=== Exercise task ===
Return the whole listing, keeping every character the same.

=== Collected data ===
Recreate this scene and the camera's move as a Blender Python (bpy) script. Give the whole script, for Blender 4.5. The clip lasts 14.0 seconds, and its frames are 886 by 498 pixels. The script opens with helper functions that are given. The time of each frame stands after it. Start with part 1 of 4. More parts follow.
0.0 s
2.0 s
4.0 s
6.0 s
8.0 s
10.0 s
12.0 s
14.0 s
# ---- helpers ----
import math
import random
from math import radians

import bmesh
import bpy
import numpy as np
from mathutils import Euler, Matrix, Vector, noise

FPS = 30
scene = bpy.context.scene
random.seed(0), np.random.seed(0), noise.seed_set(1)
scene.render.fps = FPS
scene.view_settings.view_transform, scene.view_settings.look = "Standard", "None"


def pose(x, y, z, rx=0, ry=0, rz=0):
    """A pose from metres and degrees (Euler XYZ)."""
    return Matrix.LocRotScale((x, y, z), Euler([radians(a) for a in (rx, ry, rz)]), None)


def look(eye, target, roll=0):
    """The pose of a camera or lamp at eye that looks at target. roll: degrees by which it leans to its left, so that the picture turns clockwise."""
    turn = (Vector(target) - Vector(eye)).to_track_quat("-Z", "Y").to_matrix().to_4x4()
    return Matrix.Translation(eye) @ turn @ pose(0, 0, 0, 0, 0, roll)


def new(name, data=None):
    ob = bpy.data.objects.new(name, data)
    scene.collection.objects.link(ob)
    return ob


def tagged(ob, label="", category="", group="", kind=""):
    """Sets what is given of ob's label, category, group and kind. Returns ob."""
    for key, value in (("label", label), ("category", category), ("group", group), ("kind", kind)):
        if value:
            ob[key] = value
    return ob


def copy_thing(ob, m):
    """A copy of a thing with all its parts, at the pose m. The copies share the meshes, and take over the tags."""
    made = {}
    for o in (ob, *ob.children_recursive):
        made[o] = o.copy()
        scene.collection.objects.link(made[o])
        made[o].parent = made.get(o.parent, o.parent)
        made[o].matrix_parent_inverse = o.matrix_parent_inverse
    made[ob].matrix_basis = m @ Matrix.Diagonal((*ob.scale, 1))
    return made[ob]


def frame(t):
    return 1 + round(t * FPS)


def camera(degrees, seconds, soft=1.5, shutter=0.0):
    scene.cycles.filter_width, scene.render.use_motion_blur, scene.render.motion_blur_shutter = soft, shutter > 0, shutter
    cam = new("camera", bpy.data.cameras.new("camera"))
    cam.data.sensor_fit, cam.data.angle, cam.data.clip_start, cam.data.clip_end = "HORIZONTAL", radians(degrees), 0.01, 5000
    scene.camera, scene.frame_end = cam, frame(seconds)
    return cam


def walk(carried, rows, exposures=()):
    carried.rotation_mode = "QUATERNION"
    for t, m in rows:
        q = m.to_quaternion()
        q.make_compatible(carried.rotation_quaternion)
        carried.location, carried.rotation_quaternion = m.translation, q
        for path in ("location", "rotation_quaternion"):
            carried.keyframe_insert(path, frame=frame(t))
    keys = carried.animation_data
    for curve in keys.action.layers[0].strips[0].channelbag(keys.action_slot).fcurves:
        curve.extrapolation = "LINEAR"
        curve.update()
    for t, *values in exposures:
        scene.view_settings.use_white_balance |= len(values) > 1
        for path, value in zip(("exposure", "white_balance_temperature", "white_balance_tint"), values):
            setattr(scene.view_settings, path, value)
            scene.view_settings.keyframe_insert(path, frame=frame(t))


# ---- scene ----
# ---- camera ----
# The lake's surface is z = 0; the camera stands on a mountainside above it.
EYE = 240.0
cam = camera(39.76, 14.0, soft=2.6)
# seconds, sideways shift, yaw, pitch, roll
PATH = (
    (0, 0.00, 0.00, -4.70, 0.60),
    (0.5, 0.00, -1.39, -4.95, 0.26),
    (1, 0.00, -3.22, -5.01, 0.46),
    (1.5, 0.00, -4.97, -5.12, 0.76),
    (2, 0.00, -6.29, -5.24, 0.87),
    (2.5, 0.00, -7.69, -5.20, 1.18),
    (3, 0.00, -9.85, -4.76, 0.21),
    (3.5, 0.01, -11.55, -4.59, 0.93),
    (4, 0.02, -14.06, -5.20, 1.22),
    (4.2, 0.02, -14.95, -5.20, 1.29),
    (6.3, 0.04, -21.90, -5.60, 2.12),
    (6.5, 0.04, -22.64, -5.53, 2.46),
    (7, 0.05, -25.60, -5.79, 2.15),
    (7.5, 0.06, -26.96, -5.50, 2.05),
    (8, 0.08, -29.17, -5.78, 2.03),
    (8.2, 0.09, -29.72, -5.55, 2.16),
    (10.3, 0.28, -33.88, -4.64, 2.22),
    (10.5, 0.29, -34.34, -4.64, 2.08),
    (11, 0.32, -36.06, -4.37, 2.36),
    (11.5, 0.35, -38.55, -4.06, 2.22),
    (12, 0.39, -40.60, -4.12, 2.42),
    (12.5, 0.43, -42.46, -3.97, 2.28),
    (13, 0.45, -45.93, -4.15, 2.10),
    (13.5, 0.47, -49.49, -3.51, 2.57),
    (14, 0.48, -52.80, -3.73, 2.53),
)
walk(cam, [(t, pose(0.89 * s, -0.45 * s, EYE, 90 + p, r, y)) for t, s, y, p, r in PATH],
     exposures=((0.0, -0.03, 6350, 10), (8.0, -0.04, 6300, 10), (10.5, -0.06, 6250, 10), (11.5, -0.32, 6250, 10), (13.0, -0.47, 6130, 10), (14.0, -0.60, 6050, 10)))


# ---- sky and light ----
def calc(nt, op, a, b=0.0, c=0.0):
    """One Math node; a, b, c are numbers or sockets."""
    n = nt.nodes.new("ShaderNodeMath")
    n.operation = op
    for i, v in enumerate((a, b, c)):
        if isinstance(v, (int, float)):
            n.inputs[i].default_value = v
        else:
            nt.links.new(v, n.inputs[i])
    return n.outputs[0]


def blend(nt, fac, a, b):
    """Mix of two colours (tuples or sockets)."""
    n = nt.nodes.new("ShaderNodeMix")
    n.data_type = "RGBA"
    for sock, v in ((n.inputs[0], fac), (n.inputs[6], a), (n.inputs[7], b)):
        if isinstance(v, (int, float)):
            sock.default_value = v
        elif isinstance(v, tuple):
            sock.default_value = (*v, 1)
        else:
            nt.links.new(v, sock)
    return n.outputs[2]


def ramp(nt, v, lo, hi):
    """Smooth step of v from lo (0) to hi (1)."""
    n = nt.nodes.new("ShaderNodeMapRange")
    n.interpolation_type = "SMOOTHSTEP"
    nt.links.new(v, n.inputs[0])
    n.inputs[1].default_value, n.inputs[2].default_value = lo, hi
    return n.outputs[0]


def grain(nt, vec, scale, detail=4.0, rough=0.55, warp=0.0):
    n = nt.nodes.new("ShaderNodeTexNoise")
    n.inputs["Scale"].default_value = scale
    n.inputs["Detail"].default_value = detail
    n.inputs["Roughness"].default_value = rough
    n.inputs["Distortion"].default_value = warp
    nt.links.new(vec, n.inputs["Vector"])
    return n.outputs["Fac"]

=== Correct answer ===
Recreate this scene and the camera's move as a Blender Python (bpy) script. Give the whole script, for Blender 4.5. The clip lasts 14.0 seconds, and its frames are 886 by 498 pixels. The script opens with helper functions that are given. The time of each frame stands after it. Start with part 1 of 4. More parts follow.
0.0 s
2.0 s
4.0 s
6.0 s
8.0 s
10.0 s
12.0 s
14.0 s
# ---- helpers ----
import math
import random
from math import radians

import bmesh
import bpy
import numpy as np
from mathutils import Euler, Matrix, Vector, noise

FPS = 30
scene = bpy.context.scene
random.seed(0), np.random.seed(0), noise.seed_set(1)
scene.render.fps = FPS
scene.view_settings.view_transform, scene.view_settings.look = "Standard", "None"


def pose(x, y, z, rx=0, ry=0, rz=0):
    """A pose from metres and degrees (Euler XYZ)."""
    return Matrix.LocRotScale((x, y, z), Euler([radians(a) for a in (rx, ry, rz)]), None)


def look(eye, target, roll=0):
    """The pose of a camera or lamp at eye that looks at target. roll: degrees by which it leans to its left, so that the picture turns clockwise."""
    turn = (Vector(target) - Vector(eye)).to_track_quat("-Z", "Y").to_matrix().to_4x4()
    return Matrix.Translation(eye) @ turn @ pose(0, 0, 0, 0, 0, roll)


def new(name, data=None):
    ob = bpy.data.objects.new(name, data)
    scene.collection.objects.link(ob)
    return ob


def tagged(ob, label="", category="", group="", kind=""):
    """Sets what is given of ob's label, category, group and kind. Returns ob."""
    for key, value in (("label", label), ("category", category), ("group", group), ("kind", kind)):
        if value:
            ob[key] = value
    return ob


def copy_thing(ob, m):
    """A copy of a thing with all its parts, at the pose m. The copies share the meshes, and take over the tags."""
    made = {}
    for o in (ob, *ob.children_recursive):
        made[o] = o.copy()
        scene.collection.objects.link(made[o])
        made[o].parent = made.get(o.parent, o.parent)
        made[o].matrix_parent_inverse = o.matrix_parent_inverse
    made[ob].matrix_basis = m @ Matrix.Diagonal((*ob.scale, 1))
    return made[ob]


def frame(t):
    return 1 + round(t * FPS)


def camera(degrees, seconds, soft=1.5, shutter=0.0):
    scene.cycles.filter_width, scene.render.use_motion_blur, scene.render.motion_blur_shutter = soft, shutter > 0, shutter
    cam = new("camera", bpy.data.cameras.new("camera"))
    cam.data.sensor_fit, cam.data.angle, cam.data.clip_start, cam.data.clip_end = "HORIZONTAL", radians(degrees), 0.01, 5000
    scene.camera, scene.frame_end = cam, frame(seconds)
    return cam


def walk(carried, rows, exposures=()):
    carried.rotation_mode = "QUATERNION"
    for t, m in rows:
        q = m.to_quaternion()
        q.make_compatible(carried.rotation_quaternion)
        carried.location, carried.rotation_quaternion = m.translation, q
        for path in ("location", "rotation_quaternion"):
            carried.keyframe_insert(path, frame=frame(t))
    keys = carried.animation_data
    for curve in keys.action.layers[0].strips[0].channelbag(keys.action_slot).fcurves:
        curve.extrapolation = "LINEAR"
        curve.update()
    for t, *values in exposures:
        scene.view_settings.use_white_balance |= len(values) > 1
        for path, value in zip(("exposure", "white_balance_temperature", "white_balance_tint"), values):
            setattr(scene.view_settings, path, value)
            scene.view_settings.keyframe_insert(path, frame=frame(t))


# ---- scene ----
# ---- camera ----
# The lake's surface is z = 0; the camera stands on a mountainside above it.
EYE = 240.0
cam = camera(39.76, 14.0, soft=2.6)
# seconds, sideways shift, yaw, pitch, roll
PATH = (
    (0, 0.00, 0.00, -4.70, 0.60),
    (0.5, 0.00, -1.39, -4.95, 0.26),
    (1, 0.00, -3.22, -5.01, 0.46),
    (1.5, 0.00, -4.97, -5.12, 0.76),
    (2, 0.00, -6.29, -5.24, 0.87),
    (2.5, 0.00, -7.69, -5.20, 1.18),
    (3, 0.00, -9.85, -4.76, 0.21),
    (3.5, 0.01, -11.55, -4.59, 0.93),
    (4, 0.02, -14.06, -5.20, 1.22),
    (4.2, 0.02, -14.95, -5.20, 1.29),
    (6.3, 0.04, -21.90, -5.60, 2.12),
    (6.5, 0.04, -22.64, -5.53, 2.46),
    (7, 0.05, -25.60, -5.79, 2.15),
    (7.5, 0.06, -26.96, -5.50, 2.05),
    (8, 0.08, -29.17, -5.78, 2.03),
    (8.2, 0.09, -29.72, -5.55, 2.16),
    (10.3, 0.28, -33.88, -4.64, 2.22),
    (10.5, 0.29, -34.34, -4.64, 2.08),
    (11, 0.32, -36.06, -4.37, 2.36),
    (11.5, 0.35, -38.55, -4.06, 2.22),
    (12, 0.39, -40.60, -4.12, 2.42),
    (12.5, 0.43, -42.46, -3.97, 2.28),
    (13, 0.45, -45.93, -4.15, 2.10),
    (13.5, 0.47, -49.49, -3.51, 2.57),
    (14, 0.48, -52.80, -3.73, 2.53),
)
walk(cam, [(t, pose(0.89 * s, -0.45 * s, EYE, 90 + p, r, y)) for t, s, y, p, r in PATH],
     exposures=((0.0, -0.03, 6350, 10), (8.0, -0.04, 6300, 10), (10.5, -0.06, 6250, 10), (11.5, -0.32, 6250, 10), (13.0, -0.47, 6130, 10), (14.0, -0.60, 6050, 10)))


# ---- sky and light ----
def calc(nt, op, a, b=0.0, c=0.0):
    """One Math node; a, b, c are numbers or sockets."""
    n = nt.nodes.new("ShaderNodeMath")
    n.operation = op
    for i, v in enumerate((a, b, c)):
        if isinstance(v, (int, float)):
            n.inputs[i].default_value = v
        else:
            nt.links.new(v, n.inputs[i])
    return n.outputs[0]


def blend(nt, fac, a, b):
    """Mix of two colours (tuples or sockets)."""
    n = nt.nodes.new("ShaderNodeMix")
    n.data_type = "RGBA"
    for sock, v in ((n.inputs[0], fac), (n.inputs[6], a), (n.inputs[7], b)):
        if isinstance(v, (int, float)):
            sock.default_value = v
        elif isinstance(v, tuple):
            sock.default_value = (*v, 1)
        else:
            nt.links.new(v, sock)
    return n.outputs[2]


def ramp(nt, v, lo, hi):
    """Smooth step of v from lo (0) to hi (1)."""
    n = nt.nodes.new("ShaderNodeMapRange")
    n.interpolation_type = "SMOOTHSTEP"
    nt.links.new(v, n.inputs[0])
    n.inputs[1].default_value, n.inputs[2].default_value = lo, hi
    return n.outputs[0]


def grain(nt, vec, scale, detail=4.0, rough=0.55, warp=0.0):
    n = nt.nodes.new("ShaderNodeTexNoise")
    n.inputs["Scale"].default_value = scale
    n.inputs["Detail"].default_value = detail
    n.inputs["Roughness"].default_value = rough
    n.inputs["Distortion"].default_value = warp
    nt.links.new(vec, n.inputs["Vector"])
    return n.outputs["Fac"]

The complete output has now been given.